┏━━
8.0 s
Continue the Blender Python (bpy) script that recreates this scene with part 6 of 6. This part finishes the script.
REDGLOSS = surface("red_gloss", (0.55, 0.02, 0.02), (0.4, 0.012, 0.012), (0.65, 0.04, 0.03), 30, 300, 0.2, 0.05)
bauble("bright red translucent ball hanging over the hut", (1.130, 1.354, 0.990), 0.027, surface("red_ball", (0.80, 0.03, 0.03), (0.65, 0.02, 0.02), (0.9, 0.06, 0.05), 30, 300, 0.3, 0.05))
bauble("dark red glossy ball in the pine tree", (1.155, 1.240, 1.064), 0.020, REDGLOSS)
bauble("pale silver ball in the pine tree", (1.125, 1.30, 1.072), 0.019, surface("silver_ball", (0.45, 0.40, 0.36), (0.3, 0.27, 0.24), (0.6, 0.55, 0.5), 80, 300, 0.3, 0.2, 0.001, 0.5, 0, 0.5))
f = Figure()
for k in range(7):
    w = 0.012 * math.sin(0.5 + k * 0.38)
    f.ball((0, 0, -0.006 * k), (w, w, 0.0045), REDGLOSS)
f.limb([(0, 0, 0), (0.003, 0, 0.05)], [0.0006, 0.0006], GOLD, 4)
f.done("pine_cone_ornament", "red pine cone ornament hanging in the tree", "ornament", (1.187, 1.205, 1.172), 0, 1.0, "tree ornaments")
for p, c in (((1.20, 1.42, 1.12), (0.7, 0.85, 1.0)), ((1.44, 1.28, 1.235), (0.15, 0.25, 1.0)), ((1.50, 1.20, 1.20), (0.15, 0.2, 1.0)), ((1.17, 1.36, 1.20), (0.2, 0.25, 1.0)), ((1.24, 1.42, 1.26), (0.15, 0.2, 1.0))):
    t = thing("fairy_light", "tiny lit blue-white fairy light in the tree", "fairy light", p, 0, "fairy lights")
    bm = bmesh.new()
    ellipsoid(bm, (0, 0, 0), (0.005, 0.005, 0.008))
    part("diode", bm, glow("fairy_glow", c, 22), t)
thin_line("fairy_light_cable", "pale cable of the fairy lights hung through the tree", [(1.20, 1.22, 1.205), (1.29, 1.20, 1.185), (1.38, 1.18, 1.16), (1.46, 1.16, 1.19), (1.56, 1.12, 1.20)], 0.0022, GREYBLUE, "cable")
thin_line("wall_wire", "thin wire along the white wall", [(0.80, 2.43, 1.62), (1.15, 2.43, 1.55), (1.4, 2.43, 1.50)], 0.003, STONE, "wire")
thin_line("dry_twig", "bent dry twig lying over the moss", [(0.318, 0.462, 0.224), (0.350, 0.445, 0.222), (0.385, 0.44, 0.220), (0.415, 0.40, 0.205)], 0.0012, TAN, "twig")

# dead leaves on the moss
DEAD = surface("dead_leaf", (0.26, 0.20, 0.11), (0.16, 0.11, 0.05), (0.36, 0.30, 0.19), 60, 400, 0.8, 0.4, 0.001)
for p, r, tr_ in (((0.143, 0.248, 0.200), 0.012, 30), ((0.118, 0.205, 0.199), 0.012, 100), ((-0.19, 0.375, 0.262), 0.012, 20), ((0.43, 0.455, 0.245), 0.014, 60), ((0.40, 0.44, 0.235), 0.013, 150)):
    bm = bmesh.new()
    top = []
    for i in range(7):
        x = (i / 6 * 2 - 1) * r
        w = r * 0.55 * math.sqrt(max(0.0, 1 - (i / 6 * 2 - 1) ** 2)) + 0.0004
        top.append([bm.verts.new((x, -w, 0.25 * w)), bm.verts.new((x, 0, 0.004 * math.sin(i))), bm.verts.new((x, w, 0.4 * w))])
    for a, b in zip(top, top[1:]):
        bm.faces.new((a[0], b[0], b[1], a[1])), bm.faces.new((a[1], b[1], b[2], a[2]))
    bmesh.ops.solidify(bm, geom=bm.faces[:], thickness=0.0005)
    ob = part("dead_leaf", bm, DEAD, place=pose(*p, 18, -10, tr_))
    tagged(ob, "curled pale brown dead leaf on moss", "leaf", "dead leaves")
┗━━
What you will do:
Hand back the material above in full, exactly as written.

Completed task:
8.0 s
Continue the Blender Python (bpy) script that recreates this scene with part 6 of 6. This part finishes the script.
REDGLOSS = surface("red_gloss", (0.55, 0.02, 0.02), (0.4, 0.012, 0.012), (0.65, 0.04, 0.03), 30, 300, 0.2, 0.05)
bauble("bright red translucent ball hanging over the hut", (1.130, 1.354, 0.990), 0.027, surface("red_ball", (0.80, 0.03, 0.03), (0.65, 0.02, 0.02), (0.9, 0.06, 0.05), 30, 300, 0.3, 0.05))
bauble("dark red glossy ball in the pine tree", (1.155, 1.240, 1.064), 0.020, REDGLOSS)
bauble("pale silver ball in the pine tree", (1.125, 1.30, 1.072), 0.019, surface("silver_ball", (0.45, 0.40, 0.36), (0.3, 0.27, 0.24), (0.6, 0.55, 0.5), 80, 300, 0.3, 0.2, 0.001, 0.5, 0, 0.5))
f = Figure()
for k in range(7):
    w = 0.012 * math.sin(0.5 + k * 0.38)
    f.ball((0, 0, -0.006 * k), (w, w, 0.0045), REDGLOSS)
f.limb([(0, 0, 0), (0.003, 0, 0.05)], [0.0006, 0.0006], GOLD, 4)
f.done("pine_cone_ornament", "red pine cone ornament hanging in the tree", "ornament", (1.187, 1.205, 1.172), 0, 1.0, "tree ornaments")
for p, c in (((1.20, 1.42, 1.12), (0.7, 0.85, 1.0)), ((1.44, 1.28, 1.235), (0.15, 0.25, 1.0)), ((1.50, 1.20, 1.20), (0.15, 0.2, 1.0)), ((1.17, 1.36, 1.20), (0.2, 0.25, 1.0)), ((1.24, 1.42, 1.26), (0.15, 0.2, 1.0))):
    t = thing("fairy_light", "tiny lit blue-white fairy light in the tree", "fairy light", p, 0, "fairy lights")
    bm = bmesh.new()
    ellipsoid(bm, (0, 0, 0), (0.005, 0.005, 0.008))
    part("diode", bm, glow("fairy_glow", c, 22), t)
thin_line("fairy_light_cable", "pale cable of the fairy lights hung through the tree", [(1.20, 1.22, 1.205), (1.29, 1.20, 1.185), (1.38, 1.18, 1.16), (1.46, 1.16, 1.19), (1.56, 1.12, 1.20)], 0.0022, GREYBLUE, "cable")
thin_line("wall_wire", "thin wire along the white wall", [(0.80, 2.43, 1.62), (1.15, 2.43, 1.55), (1.4, 2.43, 1.50)], 0.003, STONE, "wire")
thin_line("dry_twig", "bent dry twig lying over the moss", [(0.318, 0.462, 0.224), (0.350, 0.445, 0.222), (0.385, 0.44, 0.220), (0.415, 0.40, 0.205)], 0.0012, TAN, "twig")

# dead leaves on the moss
DEAD = surface("dead_leaf", (0.26, 0.20, 0.11), (0.16, 0.11, 0.05), (0.36, 0.30, 0.19), 60, 400, 0.8, 0.4, 0.001)
for p, r, tr_ in (((0.143, 0.248, 0.200), 0.012, 30), ((0.118, 0.205, 0.199), 0.012, 100), ((-0.19, 0.375, 0.262), 0.012, 20), ((0.43, 0.455, 0.245), 0.014, 60), ((0.40, 0.44, 0.235), 0.013, 150)):
    bm = bmesh.new()
    top = []
    for i in range(7):
        x = (i / 6 * 2 - 1) * r
        w = r * 0.55 * math.sqrt(max(0.0, 1 - (i / 6 * 2 - 1) ** 2)) + 0.0004
        top.append([bm.verts.new((x, -w, 0.25 * w)), bm.verts.new((x, 0, 0.004 * math.sin(i))), bm.verts.new((x, w, 0.4 * w))])
    for a, b in zip(top, top[1:]):
        bm.faces.new((a[0], b[0], b[1], a[1])), bm.faces.new((a[1], b[1], b[2], a[2]))
    bmesh.ops.solidify(bm, geom=bm.faces[:], thickness=0.0005)
    ob = part("dead_leaf", bm, DEAD, place=pose(*p, 18, -10, tr_))
    tagged(ob, "curled pale brown dead leaf on moss", "leaf", "dead leaves")